▶ **To be done**
Only the span from the line containing "Reconstruct this place" down to the line containing "scene.render.fps = FPS" is to be printed, exactly and inclusively, with pictures omitted.

▶ **Records for the task**
▬▬▬▬▬▬
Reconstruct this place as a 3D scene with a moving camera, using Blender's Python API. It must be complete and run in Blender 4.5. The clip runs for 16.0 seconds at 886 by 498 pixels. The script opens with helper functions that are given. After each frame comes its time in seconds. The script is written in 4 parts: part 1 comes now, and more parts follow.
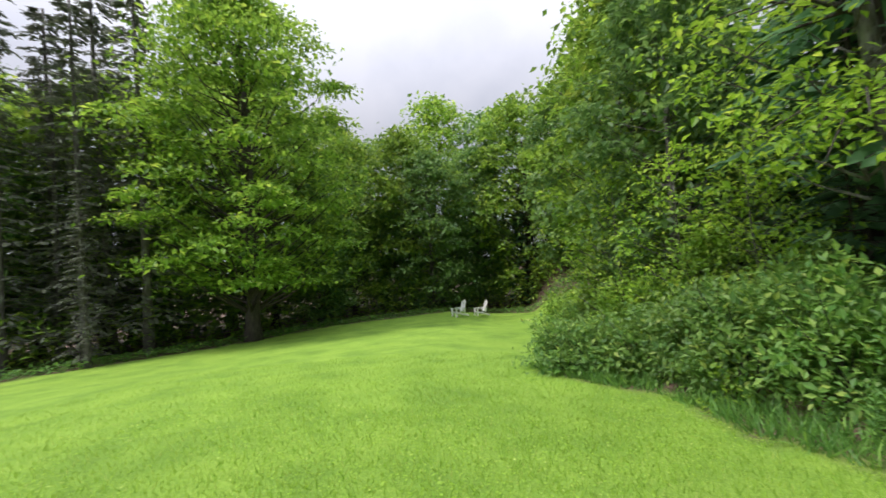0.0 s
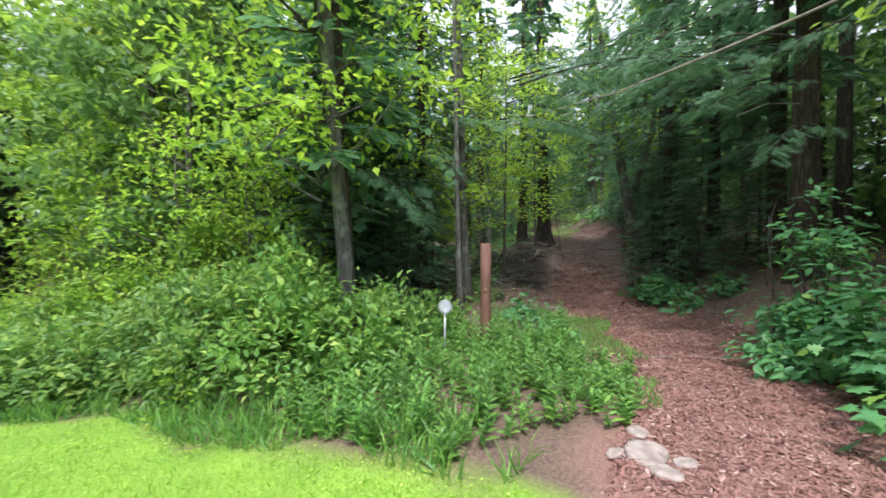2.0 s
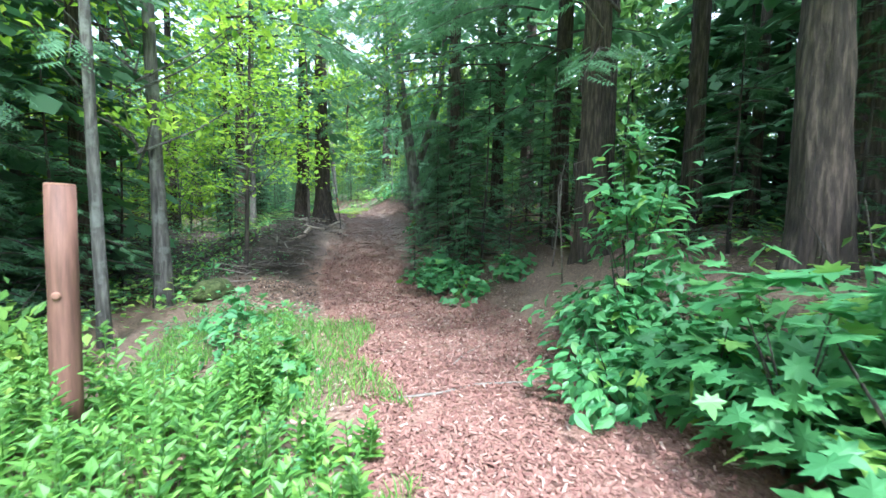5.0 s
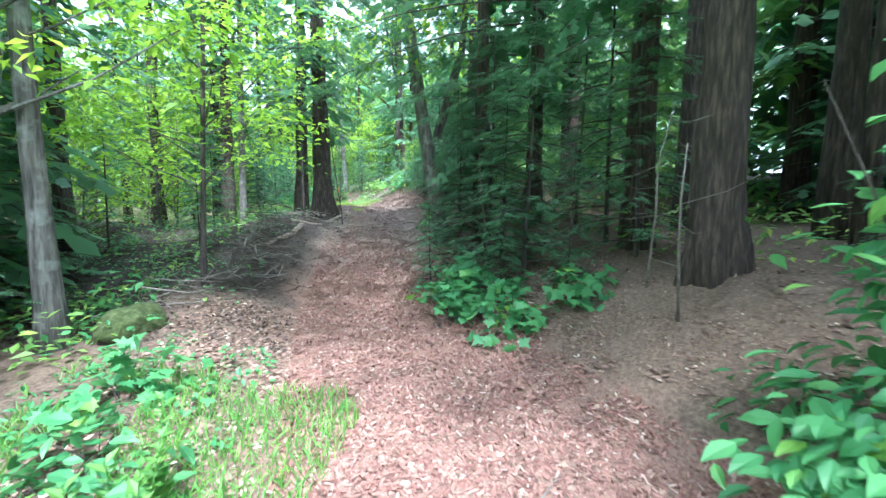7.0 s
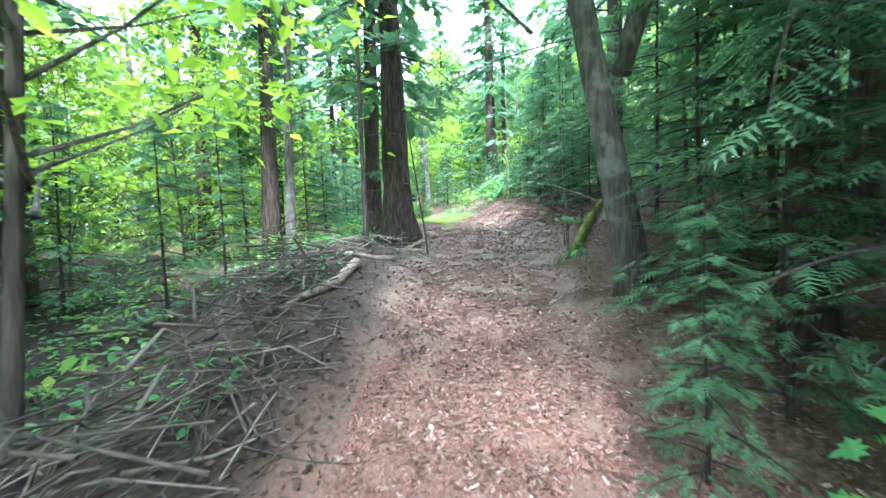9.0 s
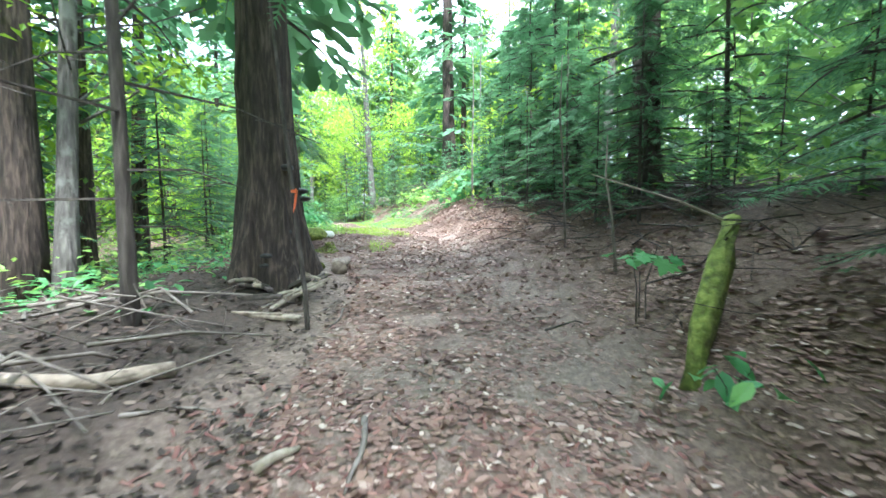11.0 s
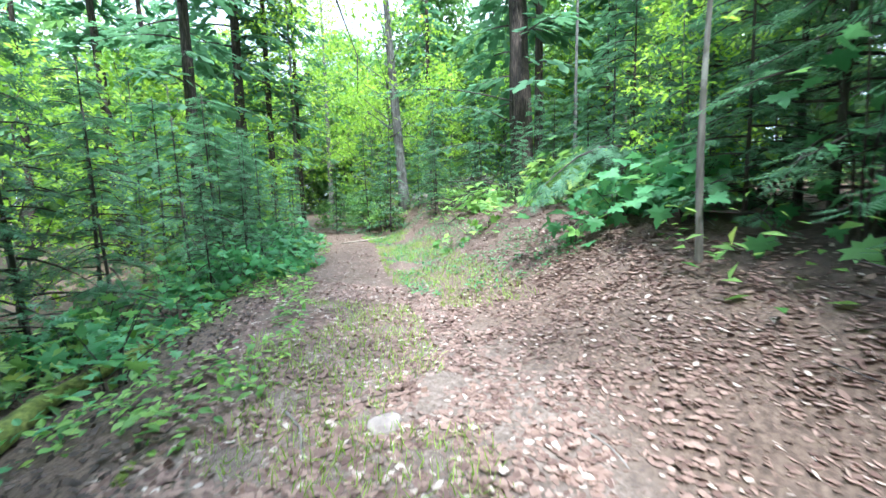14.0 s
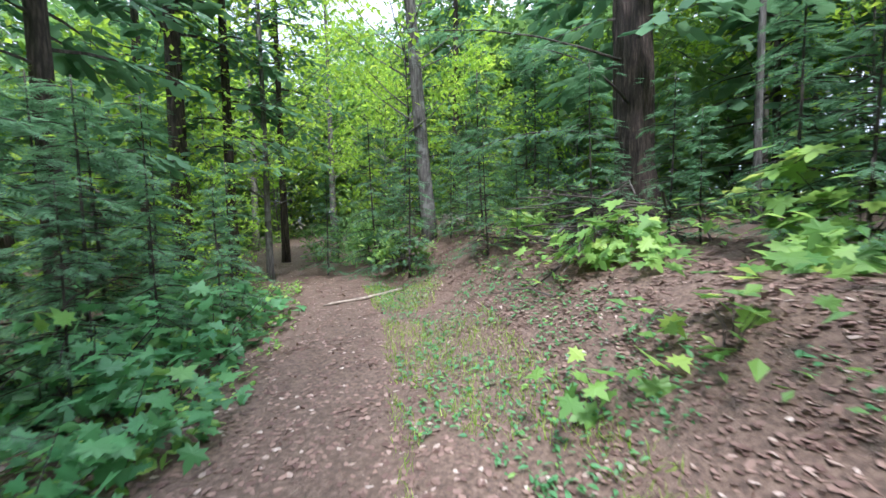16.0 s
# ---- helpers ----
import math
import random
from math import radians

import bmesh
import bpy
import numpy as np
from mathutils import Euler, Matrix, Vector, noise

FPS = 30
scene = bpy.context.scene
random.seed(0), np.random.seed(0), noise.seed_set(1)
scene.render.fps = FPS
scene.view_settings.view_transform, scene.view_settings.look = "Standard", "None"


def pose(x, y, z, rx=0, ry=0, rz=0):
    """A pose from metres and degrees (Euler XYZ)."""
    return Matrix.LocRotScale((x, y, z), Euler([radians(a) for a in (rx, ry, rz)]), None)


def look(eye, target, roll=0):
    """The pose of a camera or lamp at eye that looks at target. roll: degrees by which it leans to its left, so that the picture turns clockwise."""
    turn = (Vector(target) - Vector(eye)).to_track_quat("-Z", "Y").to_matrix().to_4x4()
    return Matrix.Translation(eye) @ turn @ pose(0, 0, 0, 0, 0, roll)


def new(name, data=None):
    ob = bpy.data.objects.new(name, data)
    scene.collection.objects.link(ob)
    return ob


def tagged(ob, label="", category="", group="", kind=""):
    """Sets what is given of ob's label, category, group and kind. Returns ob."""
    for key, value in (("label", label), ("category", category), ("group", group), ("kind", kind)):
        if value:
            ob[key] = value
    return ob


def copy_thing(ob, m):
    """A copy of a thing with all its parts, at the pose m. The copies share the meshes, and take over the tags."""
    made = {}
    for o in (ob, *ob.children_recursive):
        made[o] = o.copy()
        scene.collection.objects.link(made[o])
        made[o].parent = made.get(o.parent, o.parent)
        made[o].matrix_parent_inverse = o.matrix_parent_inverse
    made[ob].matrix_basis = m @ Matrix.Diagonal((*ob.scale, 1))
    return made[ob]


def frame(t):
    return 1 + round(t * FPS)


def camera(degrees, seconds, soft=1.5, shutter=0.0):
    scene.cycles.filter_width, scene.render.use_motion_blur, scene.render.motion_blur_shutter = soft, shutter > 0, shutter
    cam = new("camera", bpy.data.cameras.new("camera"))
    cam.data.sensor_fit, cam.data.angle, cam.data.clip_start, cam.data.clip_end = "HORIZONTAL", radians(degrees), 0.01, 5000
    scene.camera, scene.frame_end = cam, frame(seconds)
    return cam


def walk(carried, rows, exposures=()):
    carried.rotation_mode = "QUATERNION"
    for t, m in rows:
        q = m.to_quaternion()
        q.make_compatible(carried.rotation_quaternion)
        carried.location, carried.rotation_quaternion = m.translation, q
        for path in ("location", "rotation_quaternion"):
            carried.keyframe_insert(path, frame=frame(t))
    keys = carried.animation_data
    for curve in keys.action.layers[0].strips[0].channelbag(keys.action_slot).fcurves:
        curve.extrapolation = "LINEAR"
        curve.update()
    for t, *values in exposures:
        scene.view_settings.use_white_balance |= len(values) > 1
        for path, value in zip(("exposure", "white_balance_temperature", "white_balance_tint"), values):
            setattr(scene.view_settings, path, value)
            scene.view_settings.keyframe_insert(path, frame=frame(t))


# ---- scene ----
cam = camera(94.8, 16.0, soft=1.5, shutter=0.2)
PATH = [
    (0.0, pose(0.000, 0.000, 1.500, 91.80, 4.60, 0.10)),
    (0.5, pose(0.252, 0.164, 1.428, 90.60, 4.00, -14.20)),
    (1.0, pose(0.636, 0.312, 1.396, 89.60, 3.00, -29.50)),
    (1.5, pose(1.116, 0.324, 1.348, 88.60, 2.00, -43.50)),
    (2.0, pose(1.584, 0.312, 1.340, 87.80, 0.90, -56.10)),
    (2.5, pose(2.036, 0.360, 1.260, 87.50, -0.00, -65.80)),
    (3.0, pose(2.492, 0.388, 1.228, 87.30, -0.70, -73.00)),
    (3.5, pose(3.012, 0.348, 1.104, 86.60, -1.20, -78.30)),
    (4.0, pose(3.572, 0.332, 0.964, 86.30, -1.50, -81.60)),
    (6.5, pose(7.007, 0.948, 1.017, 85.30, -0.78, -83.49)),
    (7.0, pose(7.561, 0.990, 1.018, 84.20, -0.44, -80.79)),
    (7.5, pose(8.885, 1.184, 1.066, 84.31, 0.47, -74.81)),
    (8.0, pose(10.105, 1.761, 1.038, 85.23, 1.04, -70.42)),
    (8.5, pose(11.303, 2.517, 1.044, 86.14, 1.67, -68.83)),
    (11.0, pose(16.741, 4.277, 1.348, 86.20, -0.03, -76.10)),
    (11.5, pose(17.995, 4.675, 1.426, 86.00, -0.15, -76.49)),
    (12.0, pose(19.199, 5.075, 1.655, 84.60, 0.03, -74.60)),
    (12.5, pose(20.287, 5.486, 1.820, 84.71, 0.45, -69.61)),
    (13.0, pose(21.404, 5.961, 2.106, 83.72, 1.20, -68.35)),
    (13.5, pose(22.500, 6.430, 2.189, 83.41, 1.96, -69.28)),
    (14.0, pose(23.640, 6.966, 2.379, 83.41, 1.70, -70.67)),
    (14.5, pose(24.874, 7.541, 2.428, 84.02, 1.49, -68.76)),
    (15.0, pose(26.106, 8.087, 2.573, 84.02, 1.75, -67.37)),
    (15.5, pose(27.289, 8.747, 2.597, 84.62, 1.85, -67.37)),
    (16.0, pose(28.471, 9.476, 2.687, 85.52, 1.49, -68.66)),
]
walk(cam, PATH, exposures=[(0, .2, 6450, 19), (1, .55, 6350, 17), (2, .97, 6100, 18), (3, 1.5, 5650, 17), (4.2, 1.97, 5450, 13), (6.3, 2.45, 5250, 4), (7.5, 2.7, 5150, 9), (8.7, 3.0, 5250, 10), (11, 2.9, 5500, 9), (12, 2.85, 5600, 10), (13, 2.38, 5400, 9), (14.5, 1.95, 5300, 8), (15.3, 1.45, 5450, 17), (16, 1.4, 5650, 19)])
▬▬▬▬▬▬
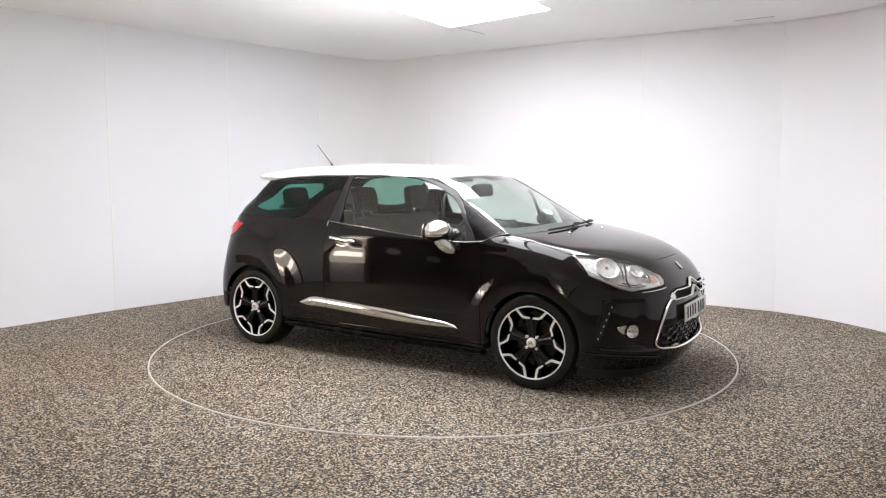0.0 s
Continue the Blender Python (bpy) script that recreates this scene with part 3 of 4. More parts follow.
▬▬▬▬▬▬
▶ **Task response**
Reconstruct this place as a 3D scene with a moving camera, using Blender's Python API. It must be complete and run in Blender 4.5. The clip runs for 16.0 seconds at 886 by 498 pixels. The script opens with helper functions that are given. After each frame comes its time in seconds. The script is written in 4 parts: part 1 comes now, and more parts follow.
0.0 s
2.0 s
5.0 s
7.0 s
9.0 s
11.0 s
14.0 s
16.0 s
# ---- helpers ----
import math
import random
from math import radians

import bmesh
import bpy
import numpy as np
from mathutils import Euler, Matrix, Vector, noise

FPS = 30
scene = bpy.context.scene
random.seed(0), np.random.seed(0), noise.seed_set(1)
scene.render.fps = FPS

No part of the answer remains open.